Not at all. But -- well, the misconception you have is that the proper supply puts out 12V and 1A. Actually, the supply puts out 12V and the bulb draws 1A, not quite the same thing.

Anyway, you want to drop 6V from your 18V supply to the 12V the bulb wants to see, and the bulb draws 1A. So Ohm's law comes into play again: R = V / A. In this case V = the number of volts you want to drop (6V) and A = the number of amps the load draws (1A). So you want to put a resistor = 6 / 1, or 6R, in series with the 18V supply, to get down to 12V. But keep power dissipation in mind: P = V * A, and if you're dropping 6V at 1A that works out to 6W; I'd use at least a 10W resistor.

Peace,
Paul

 

[Guest]

Ah.
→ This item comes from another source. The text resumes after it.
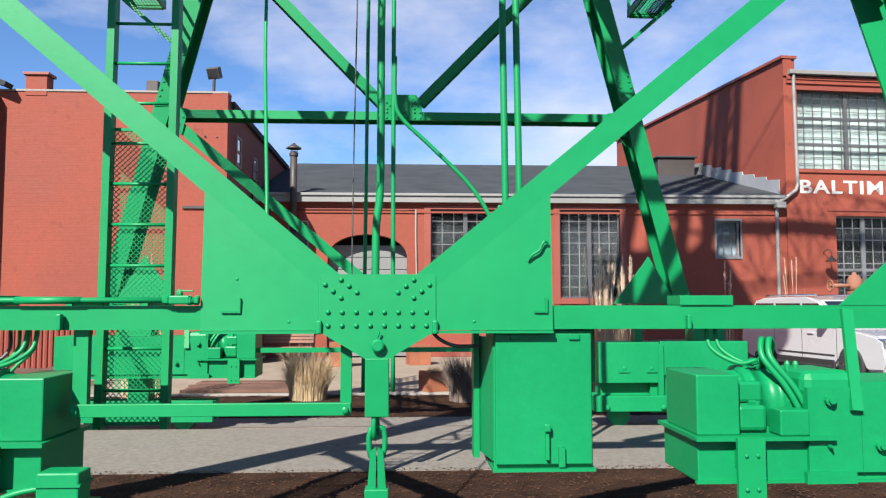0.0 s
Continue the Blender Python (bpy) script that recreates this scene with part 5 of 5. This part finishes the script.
def planter(x, y, w, h, turn, greens, seed):
    p = thing("planter_box", "square rust-coloured steel planter box on the paving", "planter", "rusty planters")
    p.matrix_world = pose(x, y, 0.04, 0, 0, turn)
    t = 0.02
    for s in (-1, 1):
        part("side_panel", boxes((-w / 2, w / 2, s * w / 2 - t / 2, s * w / 2 + t / 2, 0, h), bevel=0.003), CORTEN, p)
        part("side_panel", boxes((s * w / 2 - t / 2, s * w / 2 + t / 2, -w / 2 + t, w / 2 - t, 0, h), bevel=0.003), CORTEN, p)
    part("soil", boxes((-w / 2 + t, w / 2 - t, -w / 2 + t, w / 2 - t, 0.0, h - 0.06)), MULCH, p)
    if greens:
        r = random.Random(seed)
        bm = bmesh.new()
        for _ in range(160):
            a, d = r.uniform(0, 6.28), r.uniform(0, w * 0.4)
            q = Vector((d * math.cos(a), d * math.sin(a), h - 0.06))
            e = q + Vector((r.uniform(-0.1, 0.1), r.uniform(-0.1, 0.1), r.uniform(0.05, 0.18)))
            s_ = Vector((0.012, 0.006, 0))
            bm.faces.new([bm.verts.new(q - s_), bm.verts.new(q + s_), bm.verts.new(e)])
        part("greenery", bm, STRAW, p)


planter(0.64, 16.8, 0.46, 0.42, 28, True, 3)
planter(-1.85, 23.4, 0.62, 0.7, 5, False, 4)
planter(0.45, 23.9, 0.62, 0.6, 12, False, 5)
bench = thing("park_bench", "slatted brown bench with a dark metal frame before the wall", "bench")
for k in range(4):
    part("seat_slat", boxes((-4.5, -2.9, 25.3 + k * 0.11, 25.39 + k * 0.11, 0.46, 0.49), bevel=0.004), BENCH_WOOD, bench)
for k in range(3):
    part("back_slat", boxes((-4.5, -2.9, 25.75 + k * 0.03, 25.78 + k * 0.03, 0.6 + k * 0.11, 0.69 + k * 0.11), bevel=0.004), BENCH_WOOD, bench)
for x in (-4.4, -3.0):
    part("leg_frame", tube(bend([(x, 25.28, 0.04), (x, 25.3, 0.45), (x, 25.7, 0.45), (x, 25.86, 0.92)], 4), 0.02, 6), SOOT, bench)
    part("leg", tube([(x, 25.7, 0.45), (x, 25.78, 0.04)], 0.02, 6), SOOT, bench)

boards = thing("board_stack", "flat stack of weathered reddish boards on the plaza", "boards")
for k in range(9):
    part("board", boxes((-4.6 + 0.05 * (k % 3), -2.3 + 0.07 * (k % 2), 16.6 + 0.21 * k, 16.78 + 0.21 * k, 0.045, 0.10 + 0.012 * (k % 4)), bevel=0.004), BOARD, boards)
heap = thing("timber_heap", "loose heap of grey weathered timbers by the fence", "timber")
hr = random.Random(8)
for k in range(22):
    x, y, a = hr.uniform(-10.6, -7.6), hr.uniform(17.6, 20.2), hr.uniform(-0.35, 0.35)
    o = part("timber", boxes((-0.9, 0.9, -0.06, 0.06, -0.05, 0.05), bevel=0.006), BOARD, heap)
    o.matrix_local = pose(x, y, 0.09 + 0.1 * (k // 8), 0, 0, math.degrees(a))

# rusty valve standing beside the tall building
valve = thing("rusty_hydrant_valve", "rusted iron valve with a side outlet on a tall pipe", "valve")
vx, vy = 12.6, 21.4
part("pipe", tube([(vx, vy, 0.03), (vx, vy, 1.2), (vx, vy, 2.2)], 0.13, 14), RUST, valve, smooth=True)
part("flange", lathe([(0.2, 2.1), (0.22, 2.12), (0.22, 2.18), (0.2, 2.2)], (vx, vy, 0), "Z", 18), RUST, valve)
part("bonnet", lathe([(0.17, 2.2), (0.2, 2.35), (0.2, 2.5), (0.15, 2.62), (0.06, 2.68), (0.05, 2.74)], (vx, vy, 0), "Z", 18), RUST, valve, smooth=True)
part("outlet", tube([(vx, vy, 2.36), (vx - 0.45, vy - 0.1, 2.36), (vx - 0.78, vy - 0.18, 2.36)], 0.055, 10), RUST, valve, smooth=True)
part("hand_wheel", tube([(vx - 0.8, vy - 0.18 + 0.15 * math.cos(a), 2.36 + 0.15 * math.sin(a)) for a in [math.pi * i / 8 for i in range(16)]], 0.018, 6, closed=True), RUST, valve)
for k in range(4):
    a = k * math.pi / 2
    part("wheel_spoke", tube([(vx - 0.8, vy - 0.18, 2.36), (vx - 0.8, vy - 0.18 + 0.15 * math.cos(a), 2.36 + 0.15 * math.sin(a))], 0.012, 6), RUST, valve)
OK, let me just see if I have this straight: So ?6R? means 6 Ohms, right? I tried values from 100 to 470 ohms, all of which would have been fine (as the light DID go on) but they?re rated at ½ watt, I think. Even without the shrink tubing they were burning up. Do I need to use a resistor above 6 Ohms rated at 10 Watts?

Also, I?m not sure if I should wire the bulb between the outer and center wires of the tranny (where I measured 18v), or if I should wire it between the outer wire and the ground lug.

 

[gyraf]

12V/1A (12W!) is way too bright a lamp to use here. And you probably won't have the needed current in your power transformer anyway.
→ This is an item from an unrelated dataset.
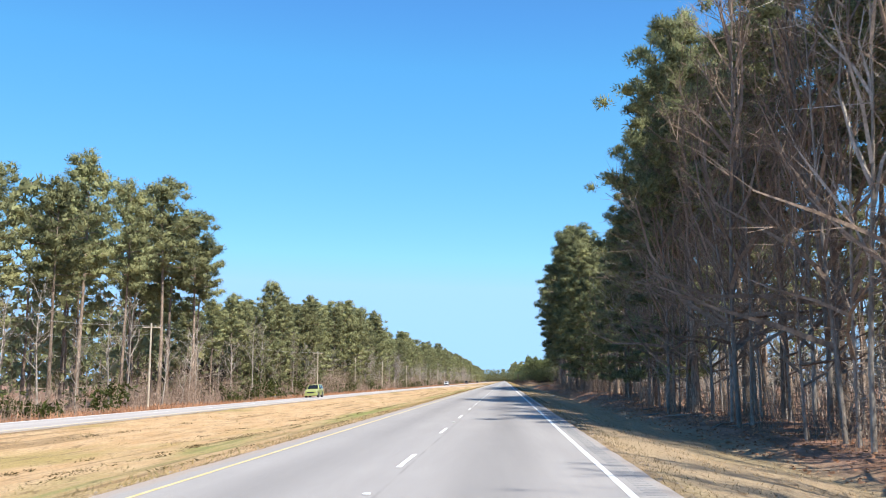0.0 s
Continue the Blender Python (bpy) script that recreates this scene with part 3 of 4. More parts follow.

Try finding something like 12v/50mA - that's better suited for meter lightening..

..and then measure and apply the rules-of-series-resistors..

Jakob E.

 

[Rob Flinn]

Rob: I got that 0.11 a measurement across the secondaries. Er, from the middle (the two wires tied together) to one of the other wires. I don't know if I'm reading that right, but on my "2" setting on the AC current side on the meter, that's what it read.
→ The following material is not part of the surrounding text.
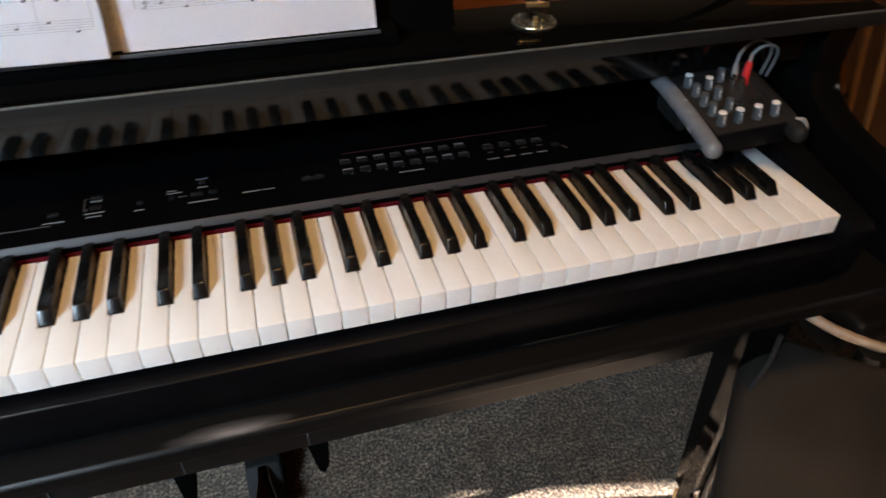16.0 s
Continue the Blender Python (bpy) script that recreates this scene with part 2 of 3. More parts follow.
def prism(outline, lo, hi, axis="z", r=0.0, seg=2):
    """An outline of (a, b) extruded along an axis: z takes (x, y), x takes (y, z), y takes (x, z)."""
    bm = bmesh.new()
    put = {"z": lambda a, b, c: (a, b, c), "x": lambda a, b, c: (c, a, b), "y": lambda a, b, c: (a, c, b)}[axis]
    low, top = [bm.verts.new(put(a, b, lo)) for a, b in outline], [bm.verts.new(put(a, b, hi)) for a, b in outline]
    n = len(outline)
    bm.faces.new(low)
    bm.faces.new(top)
    for i in range(n):
        bm.faces.new((low[i], low[(i + 1) % n], top[(i + 1) % n], top[i])).smooth = n > 20
    bmesh.ops.recalc_face_normals(bm, faces=bm.faces)
    if r:
        rim = [e for e in bm.edges if len(e.link_faces) == 2 and e.calc_face_angle(0) > radians(40)]
        bevel(bm, r, seg, rim)
    return bm


def lathe(profile, n=32, m=None):
    """A turned body from (radius, height) rows."""
    bm = bmesh.new()
    rings = []
    for r, h in profile:
        if r < 1e-6:
            rings.append([bm.verts.new((0, 0, h))])
        else:
            rings.append([bm.verts.new((r * math.cos(2 * math.pi * i / n), r * math.sin(2 * math.pi * i / n), h)) for i in range(n)])
    for a, b in zip(rings, rings[1:]):
        for i in range(n):
            j = (i + 1) % n
            if len(a) == 1 and len(b) == 1:
                continue
            if len(a) == 1:
                bm.faces.new((a[0], b[i], b[j]))
            elif len(b) == 1:
                bm.faces.new((a[i], a[j], b[0]))
            else:
                bm.faces.new((a[i], a[j], b[j], b[i]))
    if m is not None:
        bmesh.ops.transform(bm, matrix=m, verts=bm.verts)
    for f in bm.faces:
        f.smooth = True
    return bm


def smooth_path(pts, steps=8):
    """A Catmull-Rom curve through points."""
    p = [Vector(q) for q in pts]
    p = [2 * p[0] - p[1], *p, 2 * p[-1] - p[-2]]
    out = []
    for a, b, c, d in zip(p, p[1:], p[2:], p[3:]):
        for i in range(steps):
            t = i / steps
            out.append(0.5 * (2 * b + (c - a) * t + (2 * a - 5 * b + 4 * c - d) * t * t + (3 * b - a - 3 * c + d) * t ** 3))
    return out + [p[-2]]


def tube(pts, radius, n=10, flat=1.0):
    """A round (or flattened) bar along points; radius may be a list."""
    bm = bmesh.new()
    pts = [Vector(p) for p in pts]
    rad = radius if isinstance(radius, (list, tuple)) else [radius] * len(pts)
    rings, up = [], None
    for i, p in enumerate(pts):
        d = (pts[min(i + 1, len(pts) - 1)] - pts[max(i - 1, 0)]).normalized()
        if up is None:
            up = d.orthogonal().normalized()
        up = (up - d * up.dot(d)).normalized()
        side = d.cross(up)
        rings.append([bm.verts.new(p + rad[i] * (math.cos(2 * math.pi * k / n) * up + flat * math.sin(2 * math.pi * k / n) * side)) for k in range(n)])
    for a, b in zip(rings, rings[1:]):
        for k in range(n):
            bm.faces.new((a[k], a[(k + 1) % n], b[(k + 1) % n], b[k])).smooth = True
    bm.faces.new(rings[0])
    bm.faces.new(rings[-1])
    return bm


# ---- the room ----
ROOM_H = 3.1

bm = bmesh.new()
bmesh.ops.create_grid(bm, x_segments=60, y_segments=60, size=0.5)
for v in bm.verts:
    v.co = Vector((-3.4 + (v.co.x + 0.5) * 5.45, -1.6 + (v.co.y + 0.5) * 5.2, 0.0))
    v.co.z = 0.0015 * noise.noise(v.co * 6)
solid("carpet", bm, CARPET, "grey brown cut pile carpet", "carpet", kind="structure")
solid("floor", box(-3.45, 4.65, -1.65, 5.25, -0.10, -0.012), FLOORWOOD, "dark hardwood floor", "floor", kind="structure")
solid("ceiling", box(-3.45, 4.65, -1.65, 5.25, ROOM_H, ROOM_H + 0.1), CEIL, "warm cream painted ceiling", "ceiling", kind="structure")


def wall_with_opening(name, along, at, lo, hi, o0, o1, z0, z1, thick=0.12):
    bm = bmesh.new()
    rows = [(lo, o0, 0, ROOM_H), (o1, hi, 0, ROOM_H), (o0, o1, 0, z0), (o0, o1, z1, ROOM_H)]
    for a, b, c, d in rows:
        if along == "y":
            box(at - thick, at, a, b, c, d, bm=bm)
        else:
            box(a, b, at - thick, at, c, d, bm=bm)
    return solid(name, bm, WALL, "tan painted wall with a window opening", "wall", kind="structure")


solid("wall_west", box(-3.52, -3.4, -1.6, 5.2, 0, ROOM_H), WALL, "tan painted wall", "wall", kind="structure")
# unseen wall, added to keep daylight off the carpet on the bass side
solid("wall_light_blocker", box(-3.4, -0.74, -0.67, -0.55, 0, ROOM_H), WALL, "unseen tan wall added to shade the bass side carpet", "wall", kind="structure")
# opening placed so that its edge cuts the daylight towards the treble keys
wall_with_opening("wall_south", "x", -1.6, -3.4, 4.6, -1.75, -0.75, 1.78, 2.92)
solid("wall_north", box(-3.4, 4.6, 5.2, 5.32, 0, ROOM_H), WALL, "tan painted wall", "wall", kind="structure")
wall_with_opening("wall_east", "y", 4.72, -1.6, 5.2, -1.36, -0.60, 1.50, 1.94)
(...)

To measure current with a meter you have to break the circuit and connect the meter so that all the current is passing through the meter. If you are connecting the meter across a component in circuit then you will not be measuring current. It may be worth looking at some of the beginners meta threads to find out more about how to use the meter.

 

[Guest]

[quote author="gyraf"]12V/1A (12W!) is way too bright a lamp to use here. And you probably won't have the needed current in your power transformer anyway.

Try finding something like 12v/50mA - that's better suited for meter lightening..

..and then measure and apply the rules-of-series-resistors..

Jakob E.[/quote]

:sad: :?

That was the meter-light kit that came with the Sifam AL19 meter I'm using. It is rather bright. They also have 6v and 24v, if I remember correctly. So a 6v bulb would be 6W....still too bright?

 

[CJ]

Are you sure the bulb is not rated for 0.10 amp instead of 1 amp? Sometimes those dots don't get stamped on the lamp very well.

 

[martthie_08]

I think Jakob is right, I had a quick look at the illumination options for my Sifam and found that they are all 3 watts:

cheers, Mart

 

[Guest]

[quote author="martthie_08"]I think Jakob is right, I had a quick look at the illumination options for my Sifam and found that they are all 3 watts:

cheers, Mart[/quote]

Hm. I'll take another look at the bulb...maybe I misread it. I ordered a couple of 15w 62ohm resistors....I would think that one (or two) of those in series should do the trick. Shouldn't be a problem with a power rating being TOO high, right?

Also, should the bulb be connected from the outer wire of the secondary to the 2 inner wires that are tied together, or to the ground lug, or to the neutral pin on the IEC? Sorry for being so confused about all this... :?